In any case, I’m planning to live vicariously through the Summer making of my Southern hemisphere counterparts. So tell me, if you are watching the days get longer, what exciting sewing plans do have for Summer? And if you are on my side of the world, is it going to be a project list of coats and knits for Winter, or will you still sneak in the odd summer frock or two?


Turning my Esthers into pants

It’s no great surprise to anyone that I love my Esthers. I have four pairs that I pretty much rotate through the days of the week (here, here, here, and here). I love their high waisted, vintage style, and I love that they fit me superbly. It’s such a boon to find, make, or modify a pattern that fits so well. So it makes perfect sense that I would want to turn them into a pair of pants.
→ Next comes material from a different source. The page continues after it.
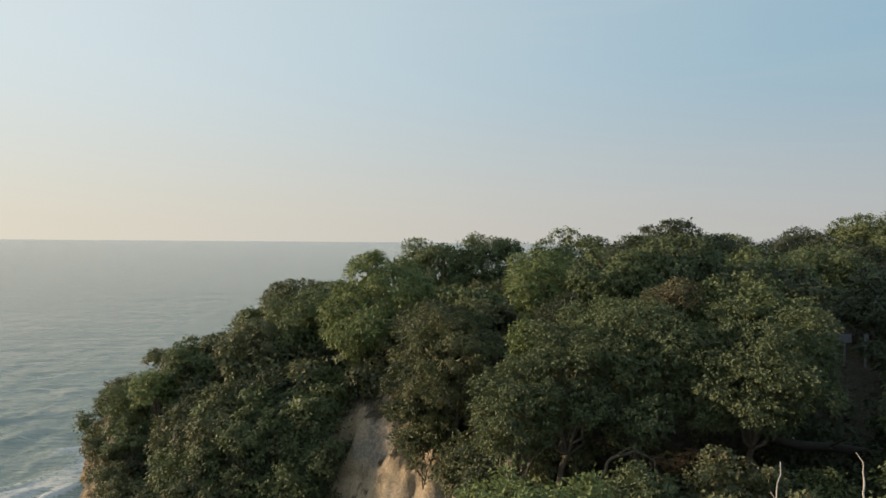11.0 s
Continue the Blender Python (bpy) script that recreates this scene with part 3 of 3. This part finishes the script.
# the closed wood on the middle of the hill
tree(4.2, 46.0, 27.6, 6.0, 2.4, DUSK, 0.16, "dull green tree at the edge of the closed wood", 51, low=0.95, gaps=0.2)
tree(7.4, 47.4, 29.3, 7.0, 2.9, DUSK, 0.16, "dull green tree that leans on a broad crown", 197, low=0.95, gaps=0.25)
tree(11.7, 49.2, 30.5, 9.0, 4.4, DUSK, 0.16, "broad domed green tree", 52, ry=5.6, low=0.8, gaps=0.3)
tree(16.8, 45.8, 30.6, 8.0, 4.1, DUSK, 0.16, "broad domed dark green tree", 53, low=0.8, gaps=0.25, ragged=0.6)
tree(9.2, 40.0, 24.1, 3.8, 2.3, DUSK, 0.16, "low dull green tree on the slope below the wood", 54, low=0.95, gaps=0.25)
shrub(13.6, 40.8, 24.6, 4.6, 1.9, OLIVE, 0.17, "olive shrub in the gap of the wood", 55)
shrub(18.4, 41.8, 23.4, 4.2, 2.0, GREEN, 0.17, "green shrub below the leaning fallen trunk", 187)
shrub(16.4, 43.0, 22.9, 3.4, 1.8, DEEP, 0.17, "dark shrub below the leaning fallen trunk", 192)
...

I’ve been wanting a slim fitting, cigarette style pant for a while now, but I just didn’t have a pattern to match what I wanted. I dread sewing pants, not for the process, but for the inevitable fit issues that need to be muddled through, as with any new pants pattern. And I don’t have a lot of experience dealing with fitting pants. I started by looking online for suitable patterns, and then it occurred to me that I already had a TNT shorts pattern that I might be able to modify.

 
 
 


It’s not that difficult turning a pair of shorts into long pants. I basically just lengthened all the side seams. The trick is in slimming them down and reducing the hip and thigh ease by enough. I was pretty happy with my first muslin, but the pants were still a lot looser than what I wanted for such a bright floral and the cigarette style I was after. So I narrowed the legs further to get what you see here. I could have slimmed them down more, but I was worried about going too tight. I don’t know about you, by I hate too-tight pants more than anything else when it comes to clothes.

And as it turned out, I already had a perfectly matching top in my wardrobe. I’ve paired my new flower pants with my trusty, much loved, and totally indestructible Camilla camisole.